While all companies must be accountable for their share of total absolute emissions reductions by 2050, the burden can shift between several companies over a 40-year span of time based on their fair share of the economy (and their fair share of emissions). This more nuanced approach to intensity metrics also better accounts for business changes through acquisitions and divestitures than simple intensity metrics based on revenue.
To achieve climate stabilization, climate scientists indicate the atmosphere must reach 350–450 ppm carbon dioxide concentrations by 2050. In order to reach this target, scientists have set absolute emissions reduction targets for the world economy as a whole that are unrelated to GDP growth, recommending that industrialized countries reduce their GHG emissions by 85% by 2050, and developing countries reduce their emissions by at least 50%.
However, if we look inside the greater world economy, which is growing at a steady state, we can see that individual companies grow (or shrink) at wildly varying rates. A rapidly-growing company is therefore counterbalanced by one or more companies that are declining. There is no way to predict how much each company within the world economy will grow or shrink in a given decade, therefore setting an absolute target for each individual corporation does not make sense.
As an extreme example, imagine a company grows at an excessive rate and takes over the entire global economy by 2050. Its 2050 footprint (which would equal the world’s entire corporate carbon footprint), could be 85% lower in total (that is, climate stabilizing), but would be many times its baseline footprint, and therefore look like an increase. Therefore, the C-FACT methodology accounts for a company’s relative contribution to global GDP in setting emissions reduction goals.
C-FACT is a methodology for GHG target-setting and does not take specific GHGs into consideration. It is applicable to Scope 1, 2, and 3 emissions, as defined by the GHG Protocol established by the World Resources Institute and the World Business Council for Sustainable Development.
As part of Autodesk’s commitment to model sustainability best practices, we include a large range of business activities in our corporate carbon footprint, including Scope 3 emissions (such as leased facilities, business travel via air or car rental, employee commute, events and data center vendors), to better understand how our business activities influence our vendors’ carbon footprints and extend our influence to improve our vendors’ impact on the environment.
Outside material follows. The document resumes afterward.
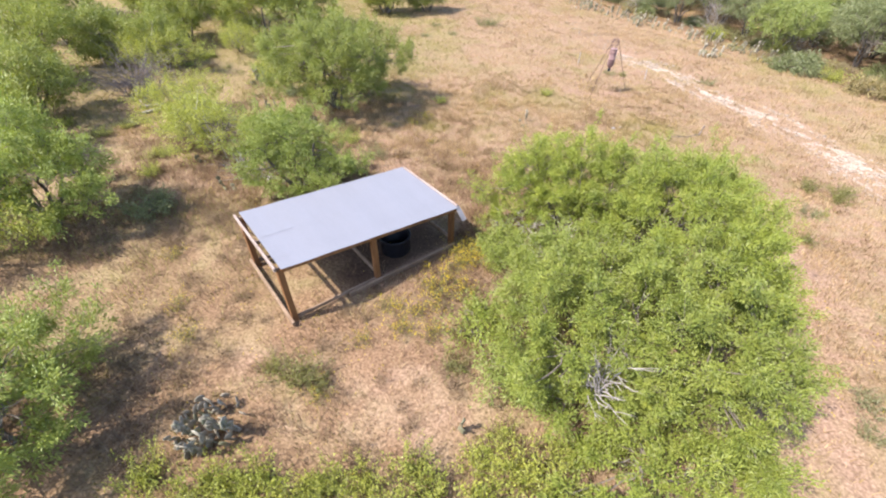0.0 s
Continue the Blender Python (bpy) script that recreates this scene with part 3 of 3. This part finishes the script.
tL = build_tree("mesquite_tree", "olive-green mesquite tree with drooping outer twigs", -5.03, 20.0, 4.1, 3.5, 2.75, 120, 10, 62, 0.085, 21, LEAF_OLIVE, low=0.16, bare=6, bough=0.40, puff=0.08, turn=-0.53, slim=0.16, shell=0.65, shoots=3)
tM = build_tree("mesquite_tree", "small green mesquite beside the shelter's back", -4.85, 12.5, 2.95, 1.75, 1.65, 66, 10, 56, 0.07, 22, LEAF_GREEN, bare=4, bough=0.32, puff=0.07, low=0.06, turn=-0.36, slim=0.17, shell=0.65, shoots=3)
tN = build_tree("mesquite_tree", "green mesquite with grey stems and deep shade", -8.2, 3.55, 2.55, 2.1, 1.95, 66, 10, 60, 0.07, 23, LEAF_GREEN, bough=0.35, puff=0.07, low=0.05, slim=0.17, shell=0.65, shoots=3)
tO = build_tree("mesquite_tree", "green mesquite tree with a rounded crown", -11.7, 10.2, 3.5, 2.1, 2.0, 70, 10, 56, 0.08, 24, LEAF_GREEN, bare=4, bough=0.36, puff=0.08, low=0.1, slim=0.17, shell=0.65, shoots=3)
tP = build_tree("yellow_bush", "yellow-green bush with bare grey stems", -8.9, 15.2, 2.0, 2.0, 1.5, 44, 7, 24, 0.08, 25, LEAF_YELLOW, category="bush", bare=16, bough=0.34, puff=0.09, low=0.12, turn=-0.5, shell=0.6, shoots=4)
tQ = build_tree("yellow_bush", "low yellow-green bush in dry grass", -9.1, 23.6, 0.75, 1.2, 1.0, 14, 8, 30, 0.11, 26, LEAF_YELLOW, category="bush", bough=0.36)
tR = build_tree("mesquite_tree", "two-crowned mesquite tree with grey stems", -10.3, 33.9, 4.2, 2.9, 2.4, 72, 9, 24, 0.13, 27, LEAF_OLIVE, bare=6, bough=0.46, puff=0.12, lobes=7, low=0.16, stems=4, slim=0.2, shell=0.6, shoots=3)
tS = build_tree("mesquite_bush", "rounded green mesquite bush", -4.8, 39.4, 3.0, 2.3, 1.9, 56, 9, 24, 0.13, 28, LEAF_OLIVE, category="bush", bare=5, bough=0.42, puff=0.12, lobes=6, low=0.16, slim=0.2, shell=0.6, shoots=3)

brush = thing("dead_brush", "tangled pale grey dead brush at the thicket's edge", "brush", pose(2.75, 9.45, gz(2.75, 9.45)))
twigs(brush, np.random.default_rng(31), [(0, 0, 0.1), (0.6, -0.1, 0.3), (-0.7, 0.2, 0.1), (0.1, -0.5, 0.1), (1.5, -0.5, 0.5)], 14, 0.7, 0.25, "deadwood", label="")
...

Because most financial projections are in “nominal” values, C-FACT uses nominal values for financial projections and current values for GDP per the IMF World Economic Outlook Database. Converting them to “real” dollars would have introduced an additional layer of financial modeling complexity, and would make comparisons across industries or companies difficult, as companies could be using different base years. There is no standard base year for GHG footprinting across companies.